* [STATED GOAL] Give the data again exactly as written, skipping any pictures.

##### DATASET EXTRACT

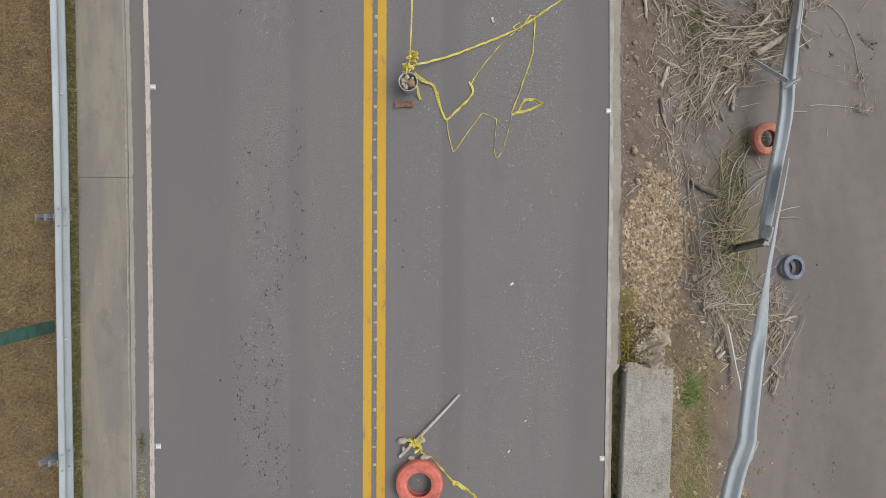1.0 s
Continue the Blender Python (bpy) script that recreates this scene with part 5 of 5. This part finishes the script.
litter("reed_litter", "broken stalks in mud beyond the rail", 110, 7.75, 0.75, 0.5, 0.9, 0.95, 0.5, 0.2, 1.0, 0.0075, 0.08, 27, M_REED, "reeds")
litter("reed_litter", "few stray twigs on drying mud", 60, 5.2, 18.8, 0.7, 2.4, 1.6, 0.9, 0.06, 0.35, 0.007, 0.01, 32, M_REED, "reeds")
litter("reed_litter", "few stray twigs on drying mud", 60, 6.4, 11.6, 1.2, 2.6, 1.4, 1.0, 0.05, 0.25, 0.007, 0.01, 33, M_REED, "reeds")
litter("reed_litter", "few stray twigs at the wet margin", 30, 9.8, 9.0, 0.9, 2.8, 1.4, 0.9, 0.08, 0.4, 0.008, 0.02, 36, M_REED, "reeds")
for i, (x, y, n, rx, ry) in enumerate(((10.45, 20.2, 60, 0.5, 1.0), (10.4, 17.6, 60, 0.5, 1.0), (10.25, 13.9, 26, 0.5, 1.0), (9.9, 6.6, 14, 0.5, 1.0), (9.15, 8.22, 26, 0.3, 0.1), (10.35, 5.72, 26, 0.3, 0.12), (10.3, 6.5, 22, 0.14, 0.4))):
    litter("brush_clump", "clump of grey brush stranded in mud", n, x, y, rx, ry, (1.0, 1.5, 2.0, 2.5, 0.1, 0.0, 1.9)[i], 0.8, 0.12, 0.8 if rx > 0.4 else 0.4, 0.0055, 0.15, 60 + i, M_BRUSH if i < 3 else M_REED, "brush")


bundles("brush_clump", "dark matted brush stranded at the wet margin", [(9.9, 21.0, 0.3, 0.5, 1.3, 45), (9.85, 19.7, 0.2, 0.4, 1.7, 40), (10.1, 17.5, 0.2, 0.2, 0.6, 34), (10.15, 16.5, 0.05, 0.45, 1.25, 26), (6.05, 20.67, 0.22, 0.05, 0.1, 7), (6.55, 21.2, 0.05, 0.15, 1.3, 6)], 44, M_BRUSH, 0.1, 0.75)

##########

* [COMPLETE ANSWER]
1.0 s
Continue the Blender Python (bpy) script that recreates this scene with part 5 of 5. This part finishes the script.
litter("reed_litter", "broken stalks in mud beyond the rail", 110, 7.75, 0.75, 0.5, 0.9, 0.95, 0.5, 0.2, 1.0, 0.0075, 0.08, 27, M_REED, "reeds")
litter("reed_litter", "few stray twigs on drying mud", 60, 5.2, 18.8, 0.7, 2.4, 1.6, 0.9, 0.06, 0.35, 0.007, 0.01, 32, M_REED, "reeds")
litter("reed_litter", "few stray twigs on drying mud", 60, 6.4, 11.6, 1.2, 2.6, 1.4, 1.0, 0.05, 0.25, 0.007, 0.01, 33, M_REED, "reeds")
litter("reed_litter", "few stray twigs at the wet margin", 30, 9.8, 9.0, 0.9, 2.8, 1.4, 0.9, 0.08, 0.4, 0.008, 0.02, 36, M_REED, "reeds")
for i, (x, y, n, rx, ry) in enumerate(((10.45, 20.2, 60, 0.5, 1.0), (10.4, 17.6, 60, 0.5, 1.0), (10.25, 13.9, 26, 0.5, 1.0), (9.9, 6.6, 14, 0.5, 1.0), (9.15, 8.22, 26, 0.3, 0.1), (10.35, 5.72, 26, 0.3, 0.12), (10.3, 6.5, 22, 0.14, 0.4))):
    litter("brush_clump", "clump of grey brush stranded in mud", n, x, y, rx, ry, (1.0, 1.5, 2.0, 2.5, 0.1, 0.0, 1.9)[i], 0.8, 0.12, 0.8 if rx > 0.4 else 0.4, 0.0055, 0.15, 60 + i, M_BRUSH if i < 3 else M_REED, "brush")


bundles("brush_clump", "dark matted brush stranded at the wet margin", [(9.9, 21.0, 0.3, 0.5, 1.3, 45), (9.85, 19.7, 0.2, 0.4, 1.7, 40), (10.1, 17.5, 0.2, 0.2, 0.6, 34), (10.15, 16.5, 0.05, 0.45, 1.25, 26), (6.05, 20.67, 0.22, 0.05, 0.1, 7), (6.55, 21.2, 0.05, 0.15, 1.3, 6)], 44, M_BRUSH, 0.1, 0.75)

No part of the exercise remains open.